Sometimes I look at a pan of these cooling on the counter and think about how many little rituals like this are holding us together—preheating ovens, lining pans, pretending we’re just “making snacks” and not low-key trying to build small pockets of comfort into a very loud world.
Anyway, if you end up making these on the same chaotic Sunday you’re burning a grilled cheese (been there, made the fancy version to cope), just know that the bars will forgive you for everything the week did not.
Now I was going to write something profound about strawberries and second chances but my timer just went off and I’m 90% sure I left the laundry in the—

Strawberry Cashew Oat Bars
Ingredients
Base Ingredients
- 1.5 cups rolled oats
- 1 cup raw cashews can use off-brand
- 0.5 cup creamy cashew butter can substitute almond or peanut butter
- 0.25 cup pure maple syrup
- 0.25 cup Medjool dates, pitted (about 3–4 dates)
- 1 tsp vanilla extract
- 0.25 tsp salt
- 1 cup freeze-dried strawberries, crushed
Topping
- 0.25 cup white chocolate chips
- 1 tsp coconut oil
- Additional freeze-dried strawberries for topping
Instructions
Preparation
- Preheat the oven to 350°F (175°C) and line an 8-inch square baking dish with parchment paper.
- In a food processor, blend the rolled oats and raw cashews until finely ground.

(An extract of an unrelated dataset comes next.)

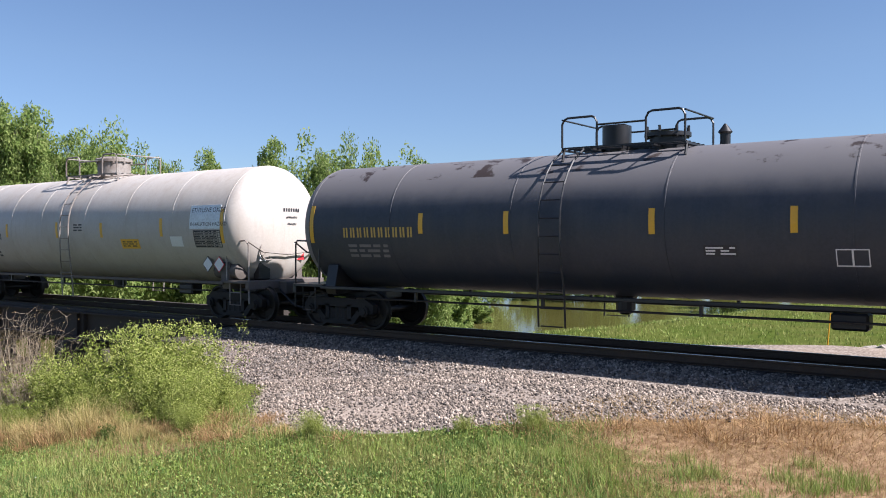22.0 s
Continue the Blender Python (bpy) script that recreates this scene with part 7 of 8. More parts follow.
    tagged(part("tuft_grass", soup("tuft_grass", v, 4, M_BLADE), None, tuft), kind="stuff")
    first = True
    for x, y, k in ((-2.16, -8.55, 1.0), (-1.6, -8.53, 1.1), (-0.36, -7.84, 1.1), (0.09, -8.14, 1.3), (0.5, -8.26, 1.1), (-0.2, -8.9, 1.5), (0.3, -9.2, 1.6), (-0.8, -9.3, 1.4), (-2.9, -9.0, 1.0), (-3.5, -9.6, 1.2), (-1.3, -9.9, 1.2), (0.75, -9.9, 1.0), (-3.2, -8.4, 0.8), (-4.2, -9.1, 1.1), (-1.9, -10.2, 1.3),
                    (0.2, -10.4, 1.2), (1.0, -8.9, 0.8), (-4.9, -8.8, 1.0), (0.9, -7.6, 0.6), (1.4, -3.3, 0.9), (0.7, -8.5, 0.8), (-2.6, -9.8, 1.2), (1.3, -10.6, 0.9), (-0.5, -11.2, 1.2), (8.3, -7.6, 1.2), (9.2, -7.4, 1.4), (10.3, -7.8, 1.3), (11.4, -7.9, 1.2), (7.6, -7.0, 1.0)):
        m = pose(x, y, float(ground_z(x, y)), 0, 0, rng.uniform(0, 360)) @ Matrix.Diagonal((k, k, k, 1))
        if first:
            tuft.matrix_basis, first = m, False
        else:
            copy_thing(tuft, m)
    for _ in range(34):
        x, y = rng.gauss(-1.2, 1.5), rng.gauss(-9.4, 1.2)
        k = rng.uniform(0.5, 1.2)
        if lane_mask(np.array(x), np.array(y)) < 0.3 and y > -11.8:
            copy_thing(tuft, pose(x, y, float(ground_z(x, y)), 0, 0, rng.uniform(0, 360)) @ Matrix.Diagonal((k, k, k, 1)))
    dry = straw_clump("dry_grass_clump", "rusty brown dry grass clump at the ballast's edge", "dry grass", 61, 230, 0.2, 0.33, 1.7, M_ORANGESTRAW, 0.008)
    dry.matrix_basis = pose(0.51, -4.68, float(ground_z(0.51, -4.68)))
    for x, y, k in ((0.2, -4.4, 0.7), (9.6, -4.0, 1.6), (10.6, -4.4, 1.7), (8.6, -4.4, 1.3), (11.6, -4.2, 1.6), (12.6, -4.6, 1.5), (9.0, -5.2, 1.2), (10.2, -5.4, 1.2), (8.2, -3.6, 1.2), (13.6, -5.4, 1.5), (-3.6, -6.9, 1.2), (-2.8, -6.5, 1.3), (-3.2, -7.3, 1.1), (-2.4, -6.0, 1.0), (-4.3, -7.4, 1.0), (-1.8, -5.4, 0.9), (-5.2, -7.8, 0.9), (-3.0, -6.0, 0.9), (-2.2, -6.9, 0.9), (-8.6, -8.6, 0.9), (-9.4, -8.8, 1.0), (-7.4, -8.7, 0.7), (-1.2, -4.6, 0.8), (-0.4, -4.4, 0.7)):
        stand(dry, x, y, k, rng.uniform(0, 360))
    for _ in range(90):
        x = rng.uniform(6.4, 14)
        y = rng.uniform(max(-8.6, -6.6 - 0.3 * (x - 6)), -3.5)
        if abs(x - 3.7) > 2.9:
            stand(dry, x, y, rng.uniform(0.6, 1.3), rng.uniform(0, 360))
    for _ in range(30):
        x = rng.uniform(6.2, 10.5)
        y = rng.uniform(-8.0 + max(0, 8 - x) * 0.6, -3.6)
        stand(dry, x, y, rng.uniform(0.5, 1.0), rng.uniform(0, 360))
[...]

- Add the cashew butter, maple syrup, Medjool dates, vanilla extract, and salt to the food processor and blend until well combined.
- Stir in the crushed freeze-dried strawberries.
- Press the mixture evenly into the prepared baking dish.
Topping and Baking
- In a small saucepan, melt the white chocolate chips and coconut oil over low heat, stirring until smooth.
- Pour the melted mixture over the oat layer and spread it evenly.
- Top with additional freeze-dried strawberries.
- Bake for 20–25 minutes or until the edges are lightly golden.
- Allow to cool completely before slicing into bars.